Internal company documents recently obtained by Reuters and published as a comprehensive report show that J&J had conducted at least three different tests at three separate labs between 1972 and 1975 on its baby powder, all of which showed that it contained asbestos. But J&J failed to report this pertinent information to U.S. Food and Drug Administration (FDA), and has continued to sell its baby powder as "safe."
Not only has J&J continued to claim all these years that its baby powder is perfectly safe, but it has even gone so far as to claim that it's "asbestos-free" – which is a flat-out lie. Meanwhile, young children all across the country have been coming down with asbestos-related cancers like mesothelioma that, prior to this report's release, couldn't be traced.
But now the truth has come out, and people like Darlene Coker, a victim of J&J's cruel deception, are seeking justice.
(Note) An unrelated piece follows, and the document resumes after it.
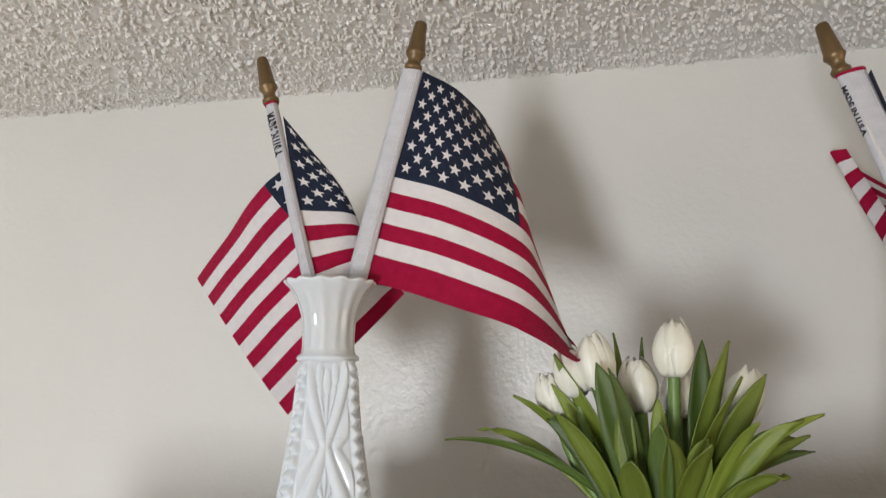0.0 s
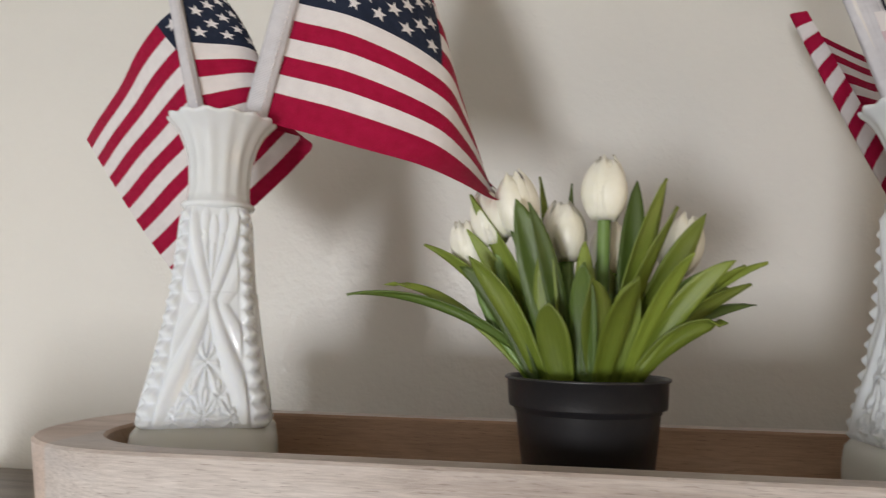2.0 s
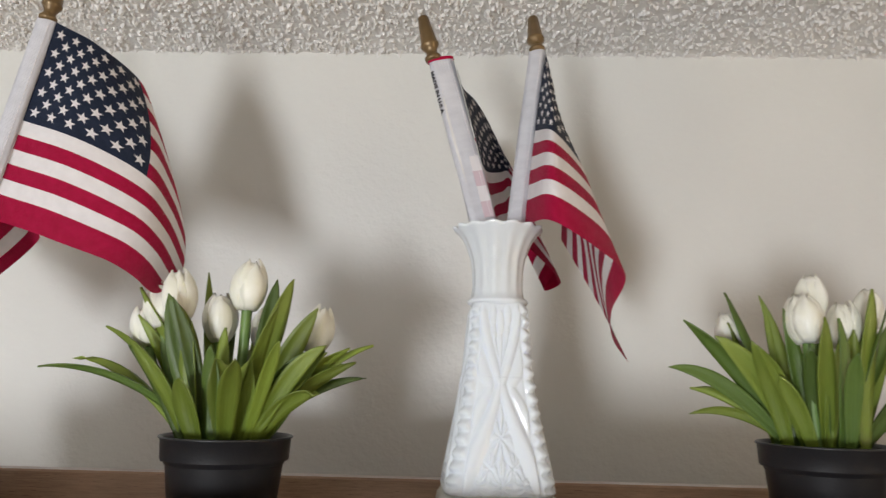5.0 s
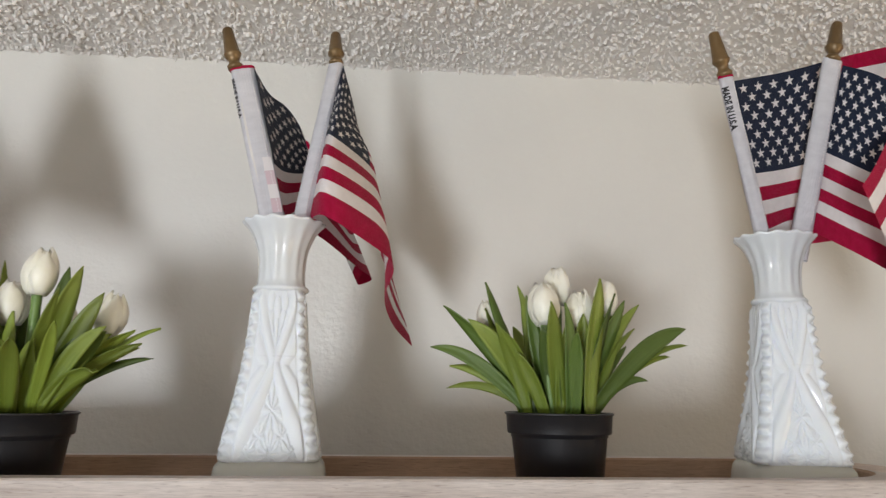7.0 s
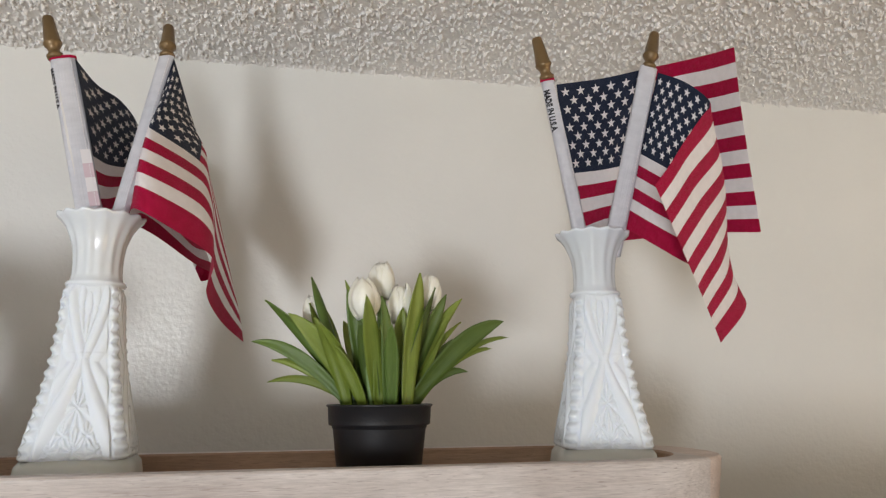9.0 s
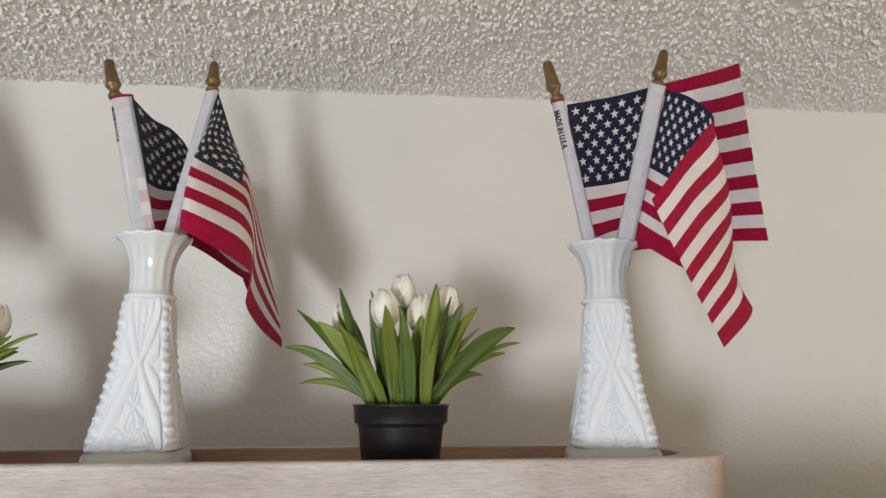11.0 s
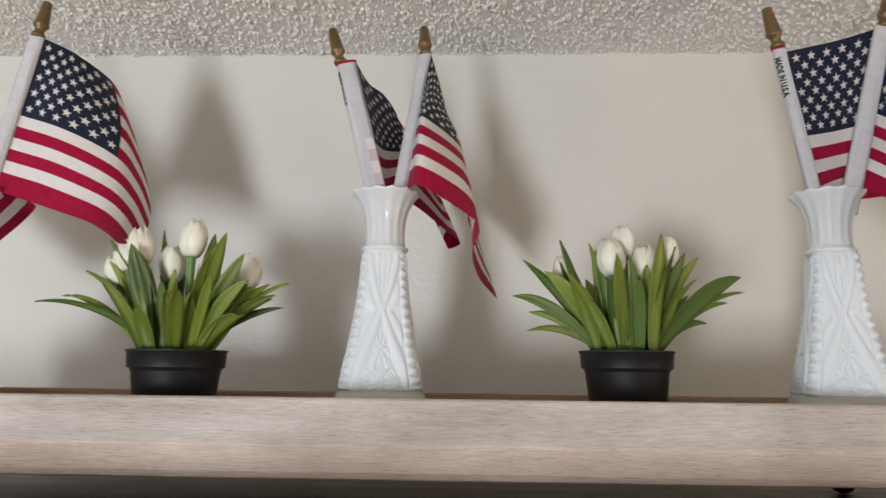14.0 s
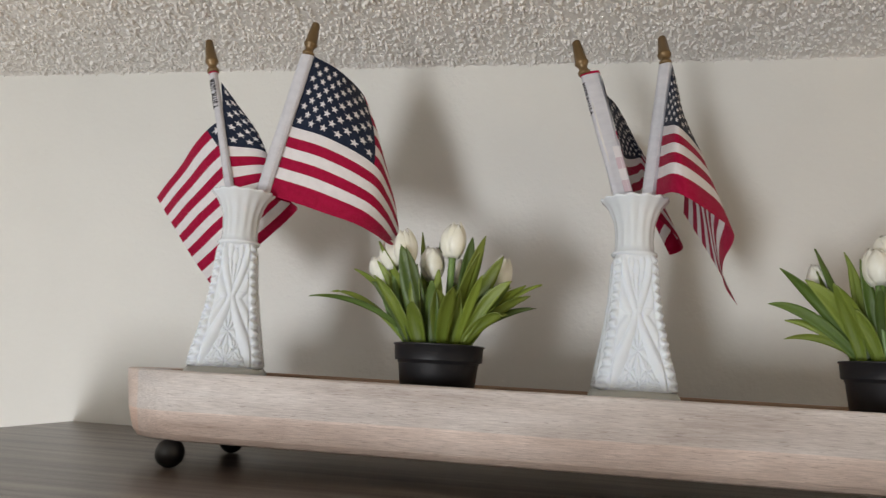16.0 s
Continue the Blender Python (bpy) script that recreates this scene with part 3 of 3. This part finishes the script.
    nv = 13 * per + 1
    nu = len(us)
    vs, uv = [], []
    for i in range(nv):
        for u in us:
            v = i / (nv - 1)
            if broad and v > V_MID:
                # the lowest stripe, with its hem, is broader than the rest
                k = (v - V_MID) / (1 - V_MID)
                k = k * 0.912 if k < 5 / 6 else 0.76 + (k - 5 / 6) * 1.44
                v = V_MID + k * (1 - V_MID)
            vs.append(inv @ at(u, v))
            uv.append((u * 1.5, 1 - v))
    faces, idx = [], []
    for i in range(nv - 1):
        for j in range(nu - 1):
            faces.append((i * nu + j, i * nu + j + 1, (i + 1) * nu + j + 1, (i + 1) * nu + j))
            stripe = i // per
            blue = us[j + 1] <= CANTON + 1e-4 and stripe < 7
            idx.append(2 if blue else (0 if stripe % 2 == 0 else 1))
    cloth_ob = mesh_ob("cloth", vs, faces, [flag_red, flag_white, flag_blue], idx, uv, True, ob, "red and white striped cloth with navy canton")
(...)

The 52-year-old mother of two daughters struggles to breathe and suffers crippling pain on a daily basis, which she attributes to the "poisonous talc" that both she and her daughters were exposed to throughout much of her life.
When Coker tried to sue J&J back in 1999, having put two and two together on her own prior to this report's release, J&J of course denied the claims. The company also refused to hand over the now-revealed test results showing that its baby powder contained asbestos, so Coker was forced to drop the lawsuit as she lacked the proof she needed.
Two decades later, however, and Coker has finally obtained the proof she needs – and it's just the beginning for J&J, which is now facing some 11,700 lawsuits from children and parents who developed cancer after being exposed to J&J baby powder.
Reuters found that J&J company executives, mine managers, scientists, doctors, and lawyers have all known for decades that J&J baby powder is toxic, but failed to report any of this either to regulators or to the public. What's worse is they actually fought against efforts by regulators to limit asbestos levels in talc products, further deceiving the public and exposing untold millions of babies to cancer-causing poisons.
And it's hardly the first time that J&J has engaged in widespread deception, as we reported back in 2013 that J&J was forced to pay $2.2 billion in damages for making false claims about its other products, including deadly prescription drugs that it illicitly peddled to nursing homes.
Concerning J&J's baby powder, there's evidence to suggest that the company knew about asbestos-contaminated talc even before 1972 – going back as far as 1957 when reports by a consulting lab showed that it contained fibrous and "acicular," or needle-like, tremolite, which is one of the six naturally-occurring minerals that are classified as asbestos.
"When people really understand what's going on, I think it increases J&J's exposure a thousand-fold," says Mark Lanier, a lawyer representing another woman who's suing J&J over its cancer-causing baby powder.